What is the beginning of this business?

What its end, and what its fruit?

The soul answered:

The beginning of it is

The annihilation of self

Its end, faithfulness,

And its fruit, Immortality. [12]

 To understand Sufism, one should be familiar with the Theory of Emanation, sustained by Al-Ghazzali, with the 'Transcendent Unity of Being and its Theophany through the contingent existence of all things in the Universe, with the doctrine of the Universal or Perfect Man who is centrally and axially located, so that he reflects the Divine Names and Qualities in a total and conscious manner, and, finally, with the Mystical Quest and Mystical Life practiced and professed by all Sufi Saints which recalls us that man was made for immortality and that his intelligence was created to grasp the Absolute.

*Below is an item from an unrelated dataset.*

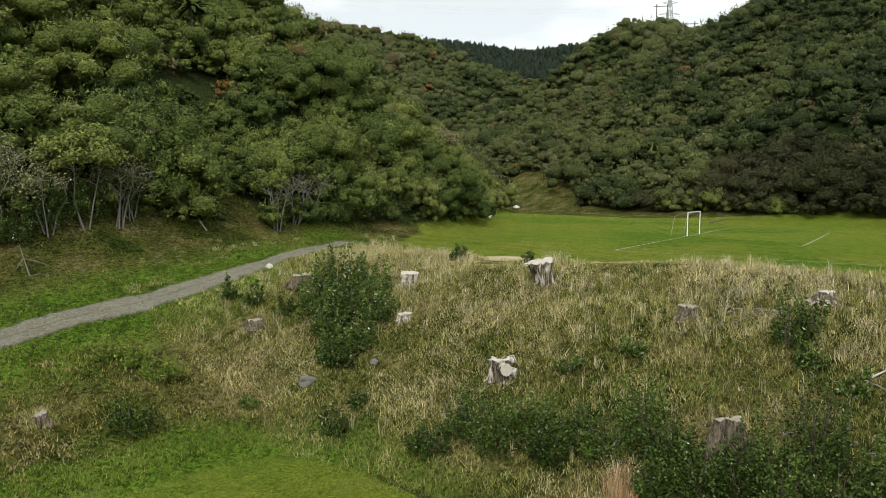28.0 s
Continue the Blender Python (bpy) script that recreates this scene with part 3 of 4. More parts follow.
def tone_map(rng, x, y):
    """Stands of darker and lighter species, with some dry and some rusty plants."""
    t = 0.35 + 0.24 * value_noise(x, y, 24, 61) + 0.18 * value_noise(x, y, 8, 62) + rng.normal(0, 0.12, len(x))
    t = np.clip(t, 0.0, 0.68)
    dry = rng.uniform(0, 1, len(x)) < 0.02 + 0.16 * (value_noise(x, y, 14, 63) > 0.6)
    dry |= (x > 100) & (rng.uniform(0, 1, len(x)) < 0.05 * (value_noise(x, y, 11, 64) > 0.1))
    t = np.where(dry & ((y > 96) | (x > 16)), rng.uniform(0.72, 0.86, len(x)), t)
    for cx, cy, r in ((19.4, 109.2, 1.6), (25.6, 104.6, 1.9), (32.0, 108.4, 1.2), (23.0, 106.8, 1.1), (-10.5, 108.5, 1.6), (-20.9, 115.3, 1.3), (-8.9, 118.9, 1.5), (10.7, 108.0, 1.2), (113.2, 77.7, 1.9), (121, 74, 1.6), (150, 190, 7.0)):
        t = np.where(np.hypot(x - cx, y - cy) < r, rng.uniform(0.76, 0.93, len(x)), t)
    return t


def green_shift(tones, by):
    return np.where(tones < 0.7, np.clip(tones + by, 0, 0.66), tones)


def boughs_over(rng, centres, radii, lobes, low=0.28):
    """Flattened boughs of unequal size over the upper side of each crown, but for those inside the slope: centres, radii and whose they are."""
    n = len(centres)
    k = np.arange(lobes)
    up = 1 - (1 + low) * (k + 0.3) / lobes
    turn = k * 2.4 + rng.uniform(0, 6.28, (n, 1))
    d = np.stack([np.cos(turn) * np.sqrt(1 - up * up), np.sin(turn) * np.sqrt(1 - up * up), np.broadcast_to(up, (n, lobes))], 2)
    d = d * rng.uniform(0.50, 0.90, (n, lobes, 1)) + rng.normal(0, 0.09, (n, lobes, 3))
    c = (centres[:, None, :] + radii[:, None, :] * d).reshape(-1, 3)
    r = radii.mean(1)[:, None, None] * np.clip(rng.lognormal(-1.02, 0.36, (n, lobes, 1)), 0.17, 0.54) * (12 / lobes) ** 0.4
    r = (r * np.array([1.0, 1.0, 0.78]) * rng.uniform(0.85, 1.15, (n, lobes, 3))).reshape(-1, 3)
    owner = np.repeat(np.arange(n), lobes)
    free = c[:, 2] > ground(c[:, 0], c[:, 1]) + 0.1
    return c[free], r[free], owner[free]


def bough_sprays(rng, centres, c, r, tones, count, size, shoot=0.35):
    """Leaf sprays on the open side of the boughs: some lie flat, some stand up as young shoots."""
    weight = r[:, 0] * r[:, 1]
    pick = rng.choice(len(c), count, p=weight / weight.sum())
    at, rr = c[pick], r[pick]
    out = at - centres[pick]
    out /= np.linalg.norm(out, axis=1, keepdims=True) + 1e-6
    d = rng.normal(0, 0.66, (count, 3)) + out * 0.7
    d[:, 2] += 0.3
    d /= np.linalg.norm(d, axis=1, keepdims=True)
    s = size * rng.lognormal(0, 0.33, (count, 1))
    at = at + rr * d * rng.uniform(0.70, 1.14, (count, 1))
    nor = d + rng.normal(0, 0.38, d.shape)
    nor[:, 2] += 0.3
    nor /= np.linalg.norm(nor, axis=1, keepdims=True)
    t = np.cross(nor, rng.normal(0, 1, d.shape))
    t /= np.linalg.norm(t, axis=1, keepdims=True) + 1e-9
    b = np.cross(nor, t)
    flat = np.stack([at - t * s - b * s * 0.55, at + t * s, at - t * s * 0.5 + b * s * 0.6], 1)
    way = d * 0.8 + rng.normal(0, 0.3, d.shape)
    way[:, 2] += 0.45
    rise = np.stack([at - t * s * 0.42, at + t * s * 0.42, at + way * s * rng.uniform(1.2, 2.2, (count, 1))], 1)
    tri = np.where(rng.uniform(0, 1, (count, 1, 1)) < shoot, rise, flat)
    tone = tones[pick] + rng.normal(0, 0.03, count)
    tone = np.where(tones[pick] < 0.7, np.clip(tone, 0, 0.70), np.clip(tone, 0.70, 1))
    return tri.reshape(-1, 3), np.arange(count * 3).reshape(-1, 3), np.repeat(tone, 3)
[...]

The keynote of Sufism, according to Reynold Nicholson, "is disinterested selfless devotion, in a word, love. The whole of Sufism is a protest against the unnatural divorce between God and man."


[1] Sufi Studies East & West, Ed. by Pr. L. F. Rushbrook Williams, E. P. Dutton & Co Inc. 1973, N. Y. p. 47.

[2] Sufi Studies East and West, Edited by Pr. L. F. Rushbrook Williams, E.P.Dutton & Co Inc. 1973, New York p. 46.

[3] Mystic Rose Garden, pp. 84, 85.

[4] Sufi Essays, Seyyed Hosseinnasn, p. 45.

[5] Sufi Studies East & West, Ed. by Pr. L. F. Rushbrook Williams, E. P. Dutton & Co Inc. 1973, N. Y. p. 51.

[6] Sufi essays, Seyyed Hosseinnasn, p. 34.

[7] Sufi essays, Seyyed Hosseinnasn, p. 29.

[8] Sufi Essays, Seyyed Hosseinnasn, p. 29.

[9] Sufi essays, Seyyed Hosseinnasn, p. 33.

[10] Ibidem, p. 49.

[11] Sufi Essays, Seyyed Hosseinnasm, p. 34.

[12] Sufi Essays, Seyyed Hosseinnasn, p. 34.